Jon, you've hit the nail on the head as regards Navajo (or Navaho)!

Now THIS is considered by both linguists and language scholars to be almost definitively THE HARDEST:-)
It has, even now, NO single codified dictionary since it was traditionally only spoken, until very recently. It also has compounding possibilites which would make even a German, a Welshman and a Hungarian blanchLOL. It has no structure in the way that other languages know the term and shows perhaps only tenuous connnection with certain Paleo-Mongolian tongues, some of which may be extinct by now:-)))

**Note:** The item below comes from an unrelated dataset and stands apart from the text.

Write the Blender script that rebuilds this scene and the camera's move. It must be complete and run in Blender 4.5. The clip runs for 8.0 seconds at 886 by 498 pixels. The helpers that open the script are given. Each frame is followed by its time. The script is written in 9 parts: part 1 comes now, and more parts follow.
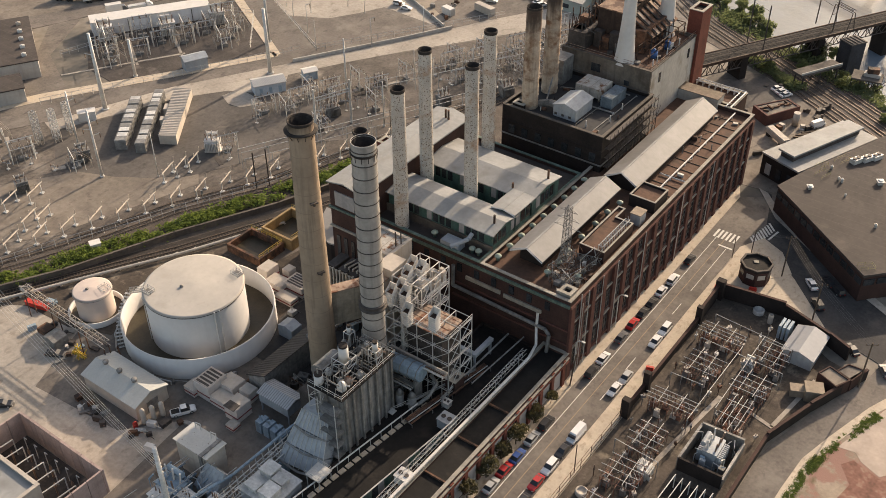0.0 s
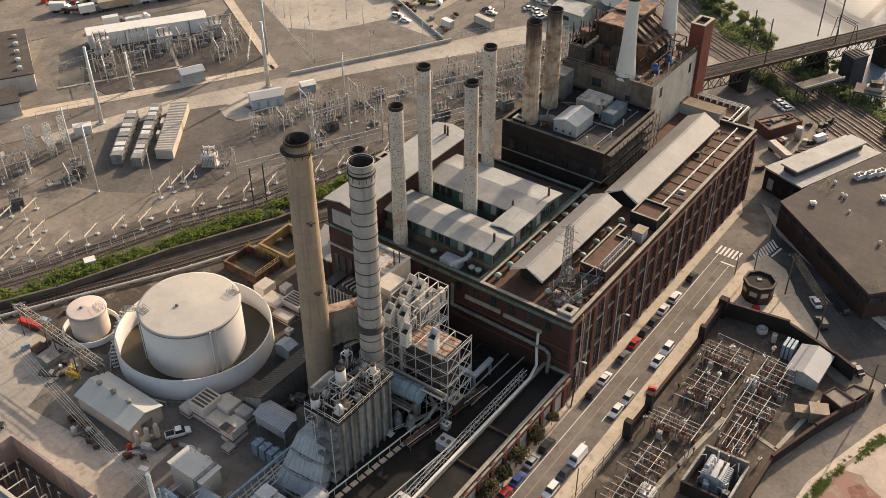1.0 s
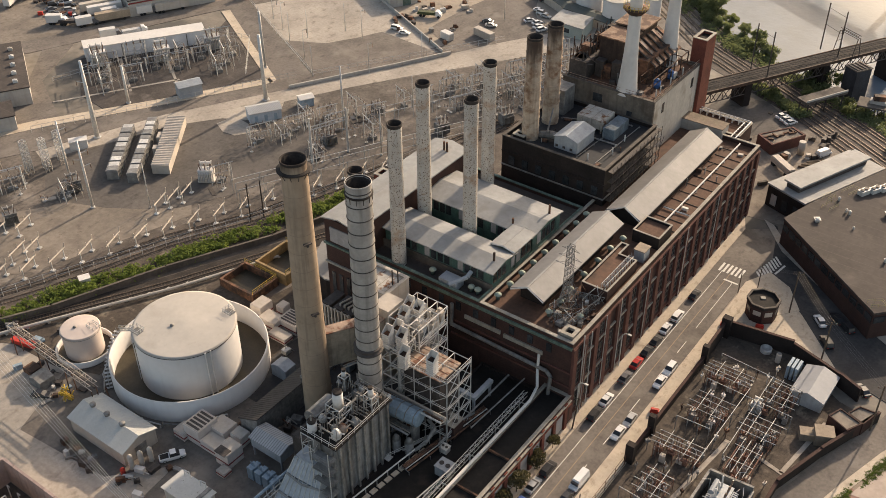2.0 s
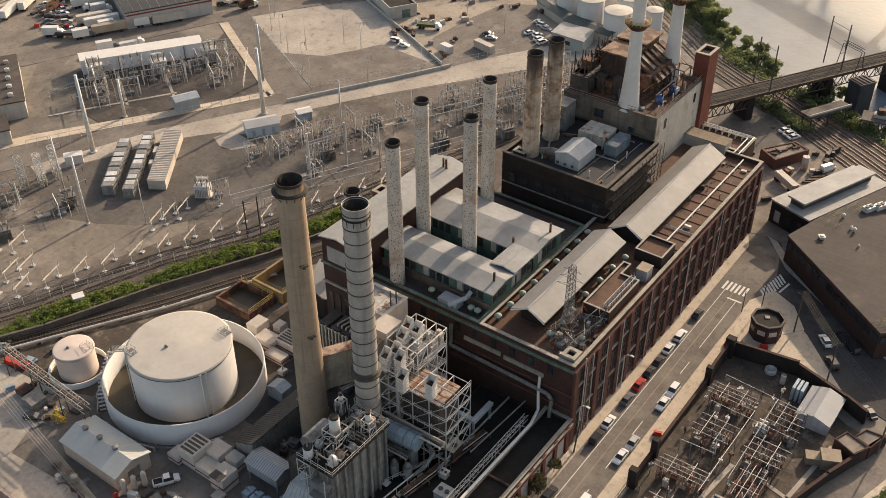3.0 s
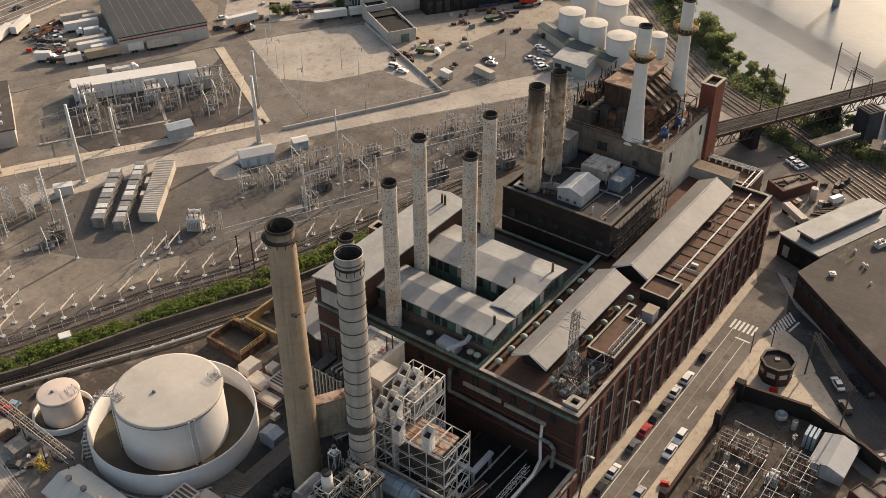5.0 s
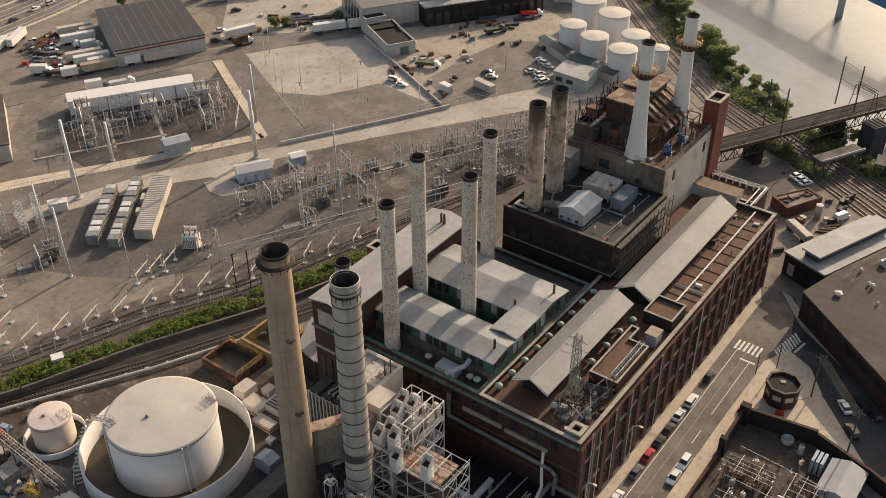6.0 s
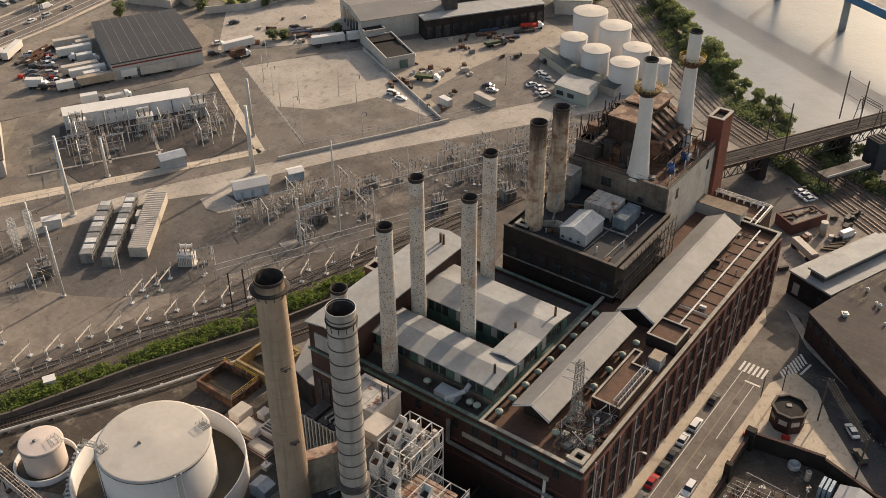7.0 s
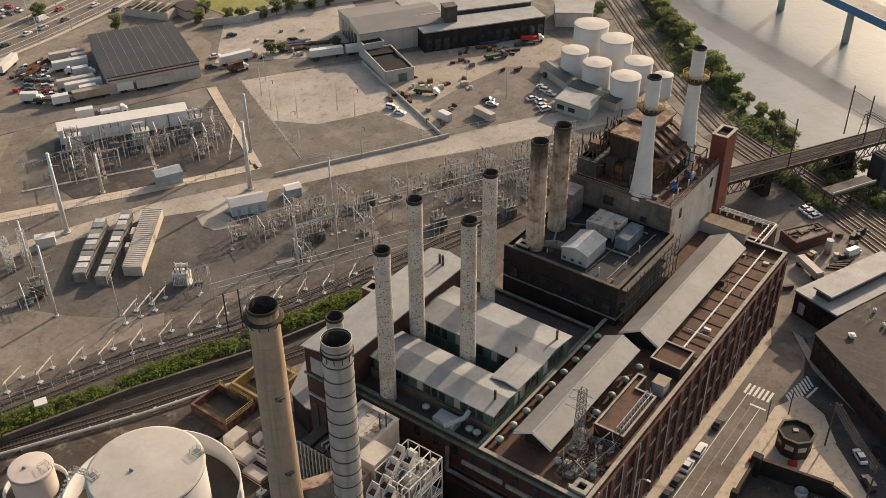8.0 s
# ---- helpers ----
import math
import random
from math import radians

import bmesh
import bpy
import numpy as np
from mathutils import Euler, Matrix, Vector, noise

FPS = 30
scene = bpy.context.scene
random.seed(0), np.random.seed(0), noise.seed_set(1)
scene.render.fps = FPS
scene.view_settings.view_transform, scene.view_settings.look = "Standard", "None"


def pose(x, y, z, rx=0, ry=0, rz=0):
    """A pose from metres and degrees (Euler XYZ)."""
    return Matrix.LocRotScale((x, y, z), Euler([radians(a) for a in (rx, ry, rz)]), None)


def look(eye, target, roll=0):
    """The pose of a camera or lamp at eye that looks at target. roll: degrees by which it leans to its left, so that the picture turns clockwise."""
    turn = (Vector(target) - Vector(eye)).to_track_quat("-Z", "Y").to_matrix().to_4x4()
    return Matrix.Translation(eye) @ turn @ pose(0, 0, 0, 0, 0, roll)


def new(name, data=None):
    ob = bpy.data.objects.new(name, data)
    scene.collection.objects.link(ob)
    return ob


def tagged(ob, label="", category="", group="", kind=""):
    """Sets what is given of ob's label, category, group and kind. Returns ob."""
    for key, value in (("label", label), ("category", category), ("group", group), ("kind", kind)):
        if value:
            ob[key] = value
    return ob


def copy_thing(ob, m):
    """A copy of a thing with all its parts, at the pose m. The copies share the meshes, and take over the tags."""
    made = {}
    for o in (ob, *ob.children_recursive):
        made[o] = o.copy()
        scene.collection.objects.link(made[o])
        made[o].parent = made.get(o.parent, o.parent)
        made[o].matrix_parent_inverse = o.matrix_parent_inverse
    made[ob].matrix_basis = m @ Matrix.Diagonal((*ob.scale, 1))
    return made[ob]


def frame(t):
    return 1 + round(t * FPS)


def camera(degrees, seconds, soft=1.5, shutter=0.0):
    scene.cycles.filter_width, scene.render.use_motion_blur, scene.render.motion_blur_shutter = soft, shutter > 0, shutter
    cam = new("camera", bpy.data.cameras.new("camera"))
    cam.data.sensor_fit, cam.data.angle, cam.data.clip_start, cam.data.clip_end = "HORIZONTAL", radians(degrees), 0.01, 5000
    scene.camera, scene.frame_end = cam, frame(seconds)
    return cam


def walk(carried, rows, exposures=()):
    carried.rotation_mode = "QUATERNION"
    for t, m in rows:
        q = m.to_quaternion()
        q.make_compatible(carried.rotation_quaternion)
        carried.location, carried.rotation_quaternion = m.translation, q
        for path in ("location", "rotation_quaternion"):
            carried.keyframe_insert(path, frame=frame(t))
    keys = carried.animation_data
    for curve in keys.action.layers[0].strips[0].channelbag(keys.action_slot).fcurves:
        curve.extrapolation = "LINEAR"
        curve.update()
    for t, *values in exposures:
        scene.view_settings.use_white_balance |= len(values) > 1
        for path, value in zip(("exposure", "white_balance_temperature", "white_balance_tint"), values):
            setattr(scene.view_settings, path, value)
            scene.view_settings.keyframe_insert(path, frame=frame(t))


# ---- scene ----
cam = camera(47.29, 8.0, soft=0.8)
PATH = [
    (0, (0.325, 0.060, 151.574), (-47.060, 64.216, 91.252), -0.329),
    (0.5, (-0.765, 1.600, 151.635), (-48.251, 65.949, 91.599), -0.321),
    (1, (-1.886, 3.214, 151.695), (-49.477, 67.745, 91.940), -0.314),
    (1.5, (-3.036, 4.897, 151.754), (-50.738, 69.601, 92.275), -0.309),
    (3, (-6.655, 10.312, 151.929), (-54.712, 75.488, 93.255), -0.300),
    (3.5, (-7.913, 12.222, 151.986), (-56.094, 77.544, 93.576), -0.300),
    (4, (-9.196, 14.177, 152.043), (-57.503, 79.641, 93.897), -0.301),
    (4.5, (-10.503, 16.171, 152.098), (-58.937, 81.775, 94.217), -0.303),
    (6, (-14.554, 22.341, 152.262), (-63.372, 88.363, 95.185), -0.317),
    (6.5, (-15.945, 24.443, 152.316), (-64.889, 90.609, 95.513), -0.325),
    (7, (-17.354, 26.560, 152.369), (-66.423, 92.873, 95.846), -0.333),
    (7.5, (-18.781, 28.687, 152.421), (-67.973, 95.152, 96.184), -0.343),
    (8, (-20.225, 30.818, 152.472), (-69.536, 97.441, 96.528), -0.354),
]
walk(cam, [(t, look(eye, target, roll)) for t, eye, target, roll in PATH], [(0, 0.86, 8300, 12), (8, 0.58, 8300, 12)])

# ---- world, sun, exposure ----
SUN_DIR = Vector((0.02, 1.0, 0.43)).normalized()  # towards the sun
world = bpy.data.worlds.new("world")
scene.world = world
world.use_nodes = True
sky = world.node_tree.nodes.new("ShaderNodeTexSky")
sky.sky_type = "NISHITA"
sky.sun_disc = False
sky.sun_elevation = math.asin(SUN_DIR.z)
sky.sun_rotation = math.atan2(SUN_DIR.x, SUN_DIR.y)
sky.air_density, sky.dust_density, sky.ozone_density = 0.9, 2.4, 0.8
background = world.node_tree.nodes["Background"]
background.inputs["Strength"].default_value = 0.15
world.node_tree.links.new(sky.outputs[0], background.inputs["Color"])
sun_data = bpy.data.lights.new("sun", "SUN")
sun_data.energy, sun_data.angle, sun_data.color = 3.15, radians(0.6), (1.0, 0.915, 0.85)
sun = new("sun", sun_data)
sun.matrix_world = look(SUN_DIR * 500, (0, 0, 0))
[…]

No outsider has ever successfully learned this language and it's therefore no surprise that the "code-talkers" during WWII were Navajo natives only.
jon357 63 | 15,378
20 Apr 2012 #1,076
that the "code-talkers" during WWII were Navajo natives only.

A remarkable story. The British Army used Welsh, but that was risky because a few Germans and Italians know it.
Lyzko
20 Apr 2012 #1,077
Didn't know that about the British Army using Welsh! Not totally surprised though. I've rarely known any single language group as uniformity challenged or as mutationally capricious as Celtic.
isthatu2 4 | 2,704
20 Apr 2012 #1,078
The British Army used Welsh

The Parachute regiments Battle Cry during the war was one they had learnt in North Africa. " Whoa Mohhamed". No German could get near to pronouncing Arabic and the phrase was used at Arnhem and Normandy as a sign of friendly forces being around. Not sure they still shout it in Afganistan though :)

If I remember rightly Lord Lovats Commandos had Scots Gaelic speaking radio operators .
Lyzko
20 Apr 2012 #1,079
The Dutch too used to love tripping up the German with the place name S - C - H - E - V - E - N - I - N - G - E - N!!! As most couldn't begin to pronounce it properly, the Dutch usually knew immediately who the mole, resp. spy. was in their ranks:-)
FUZZYWICKETS 8 | 1,883
21 Apr 2012 #1,080
Make sense!

uuuhhmmm.....narrative present. sure. if providing the proper terminology to the discussion makes you happy, well great.

i have no idea why you even wrote that, but yeah sure...narrative present.